## Dataset excerpt
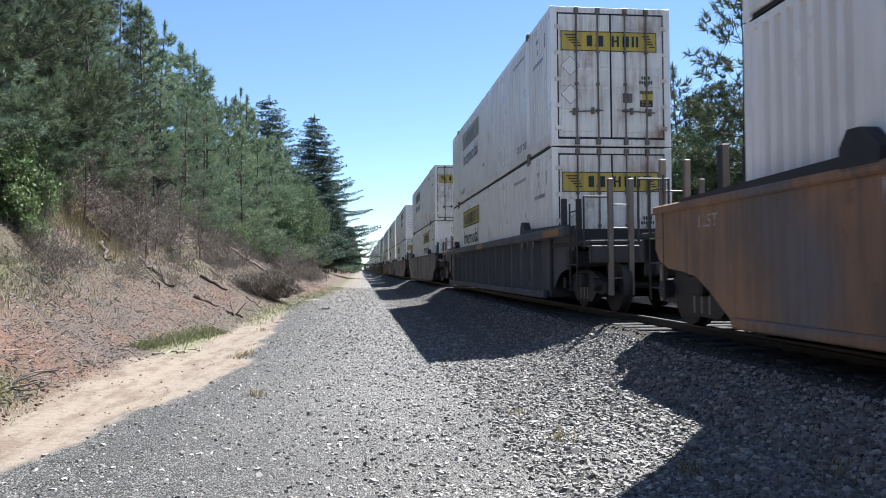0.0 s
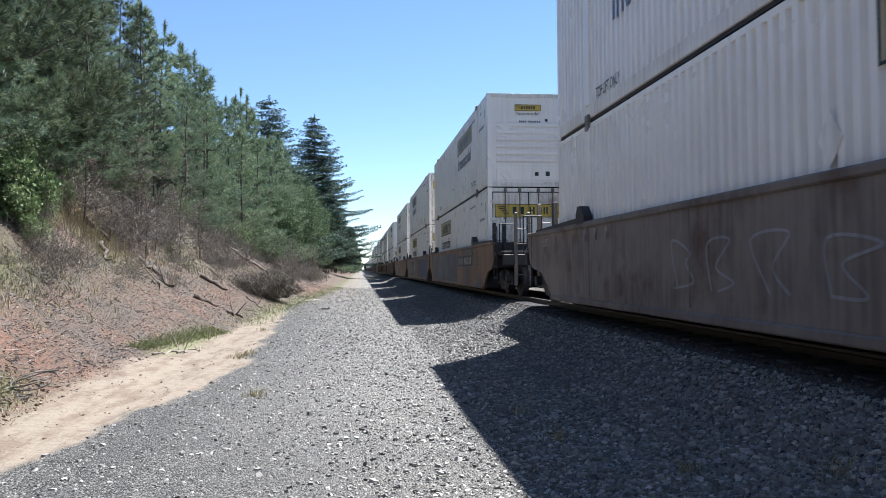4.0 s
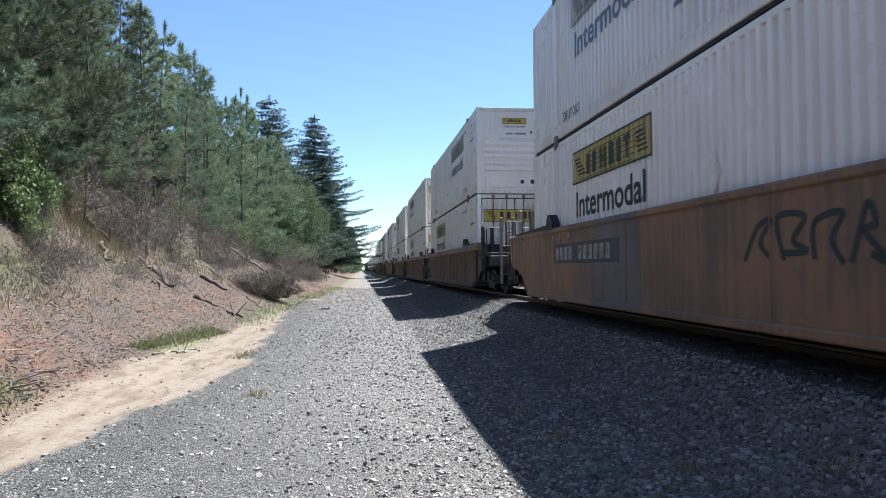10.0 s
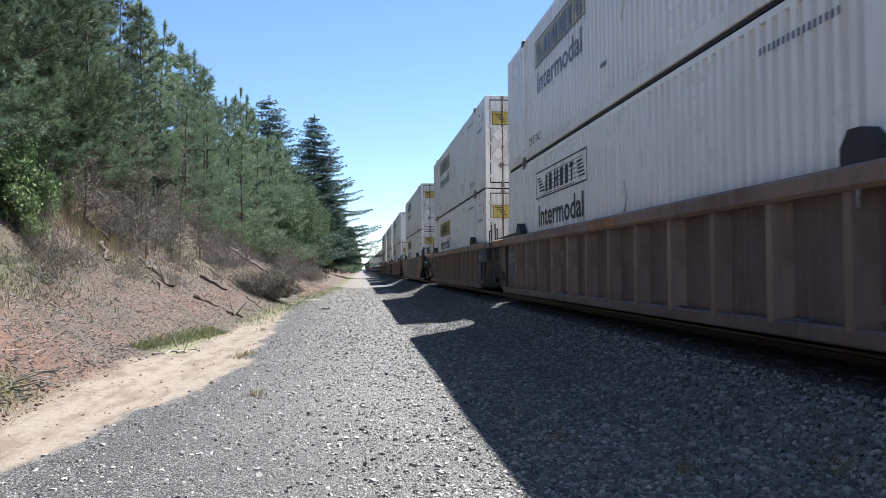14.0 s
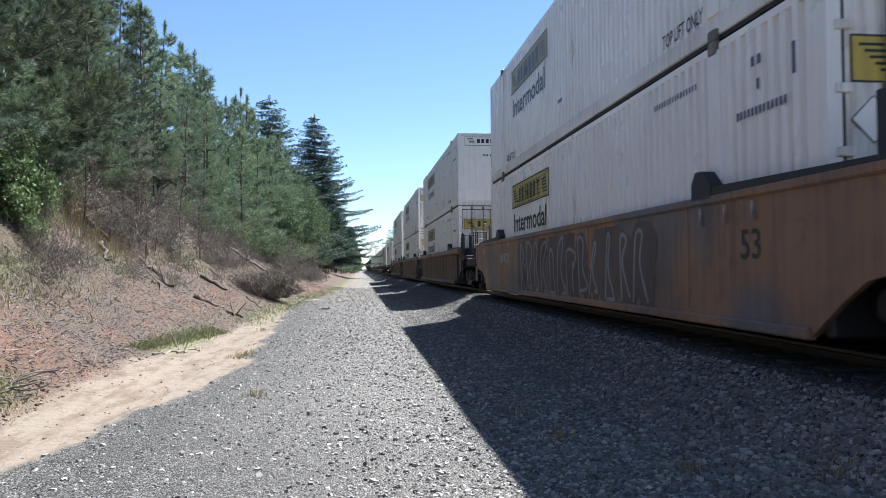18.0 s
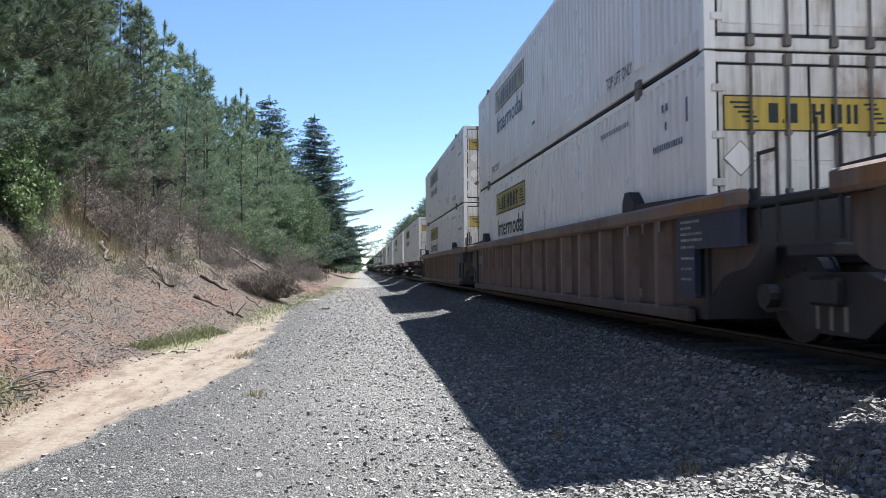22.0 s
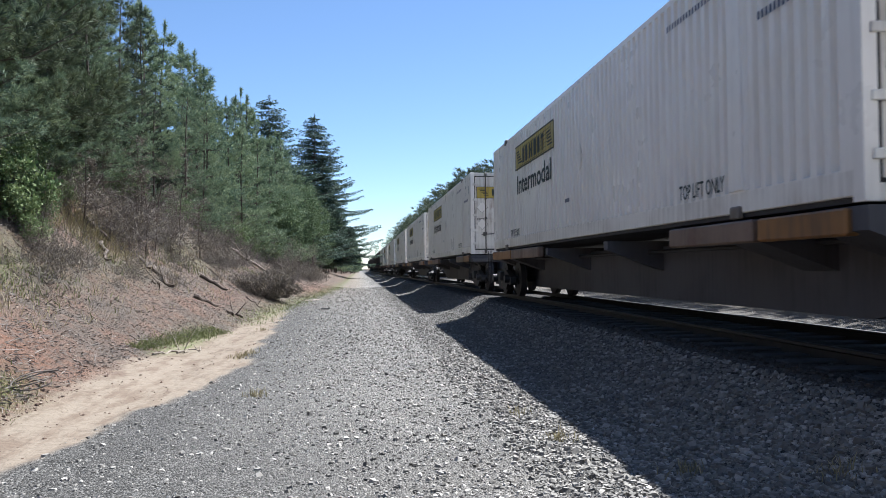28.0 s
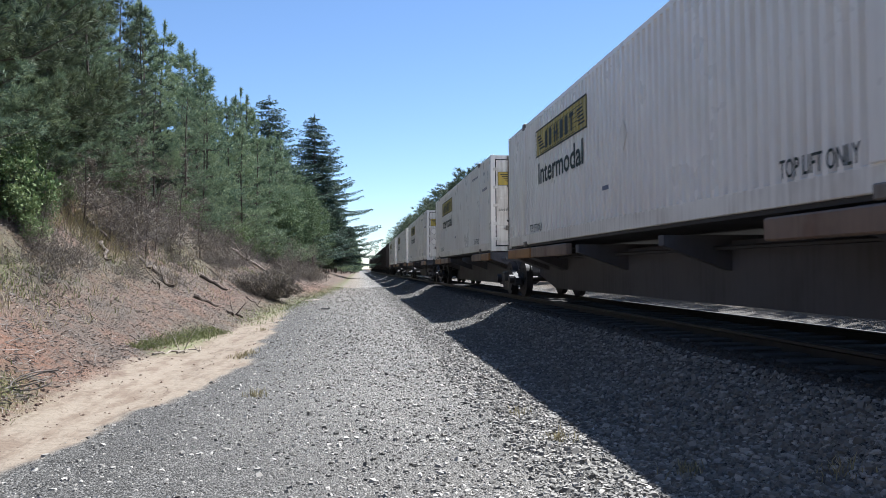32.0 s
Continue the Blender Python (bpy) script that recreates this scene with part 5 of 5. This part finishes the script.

## Problem statement
Write out the material above once more, exactly as it reads, with no pictures.

## Written solution
0.0 s
4.0 s
10.0 s
14.0 s
18.0 s
22.0 s
28.0 s
32.0 s
Continue the Blender Python (bpy) script that recreates this scene with part 5 of 5. This part finishes the script.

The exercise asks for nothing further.